* start *

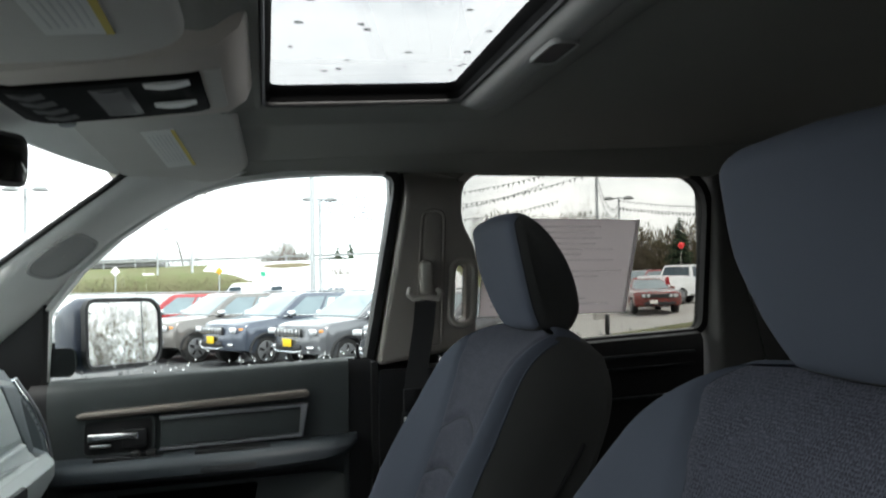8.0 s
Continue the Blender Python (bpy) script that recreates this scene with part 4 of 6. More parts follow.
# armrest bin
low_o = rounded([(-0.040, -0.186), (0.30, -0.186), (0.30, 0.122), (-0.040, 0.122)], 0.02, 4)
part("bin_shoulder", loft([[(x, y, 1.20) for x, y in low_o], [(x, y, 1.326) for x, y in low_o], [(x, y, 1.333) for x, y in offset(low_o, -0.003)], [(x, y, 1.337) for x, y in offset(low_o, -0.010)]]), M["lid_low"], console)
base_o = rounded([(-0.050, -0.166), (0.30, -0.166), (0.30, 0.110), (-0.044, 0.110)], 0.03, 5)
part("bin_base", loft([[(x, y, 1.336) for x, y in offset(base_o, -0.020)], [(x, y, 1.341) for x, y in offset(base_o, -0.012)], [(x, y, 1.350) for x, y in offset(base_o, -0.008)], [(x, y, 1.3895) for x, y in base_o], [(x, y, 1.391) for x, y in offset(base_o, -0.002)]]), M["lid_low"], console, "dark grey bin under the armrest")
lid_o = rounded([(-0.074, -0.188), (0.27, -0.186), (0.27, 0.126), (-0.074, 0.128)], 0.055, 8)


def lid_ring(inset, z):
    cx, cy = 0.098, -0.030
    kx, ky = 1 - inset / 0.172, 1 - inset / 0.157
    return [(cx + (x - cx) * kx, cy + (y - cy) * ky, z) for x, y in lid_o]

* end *

From the line containing "Continue the Blender" through the final line of the listing above, retype every line exactly; leave out everything else.

Answer to this task →
Continue the Blender Python (bpy) script that recreates this scene with part 4 of 6. More parts follow.
# armrest bin
low_o = rounded([(-0.040, -0.186), (0.30, -0.186), (0.30, 0.122), (-0.040, 0.122)], 0.02, 4)
part("bin_shoulder", loft([[(x, y, 1.20) for x, y in low_o], [(x, y, 1.326) for x, y in low_o], [(x, y, 1.333) for x, y in offset(low_o, -0.003)], [(x, y, 1.337) for x, y in offset(low_o, -0.010)]]), M["lid_low"], console)
base_o = rounded([(-0.050, -0.166), (0.30, -0.166), (0.30, 0.110), (-0.044, 0.110)], 0.03, 5)
part("bin_base", loft([[(x, y, 1.336) for x, y in offset(base_o, -0.020)], [(x, y, 1.341) for x, y in offset(base_o, -0.012)], [(x, y, 1.350) for x, y in offset(base_o, -0.008)], [(x, y, 1.3895) for x, y in base_o], [(x, y, 1.391) for x, y in offset(base_o, -0.002)]]), M["lid_low"], console, "dark grey bin under the armrest")
lid_o = rounded([(-0.074, -0.188), (0.27, -0.186), (0.27, 0.126), (-0.074, 0.128)], 0.055, 8)


def lid_ring(inset, z):
    cx, cy = 0.098, -0.030
    kx, ky = 1 - inset / 0.172, 1 - inset / 0.157
    return [(cx + (x - cx) * kx, cy + (y - cy) * ky, z) for x, y in lid_o]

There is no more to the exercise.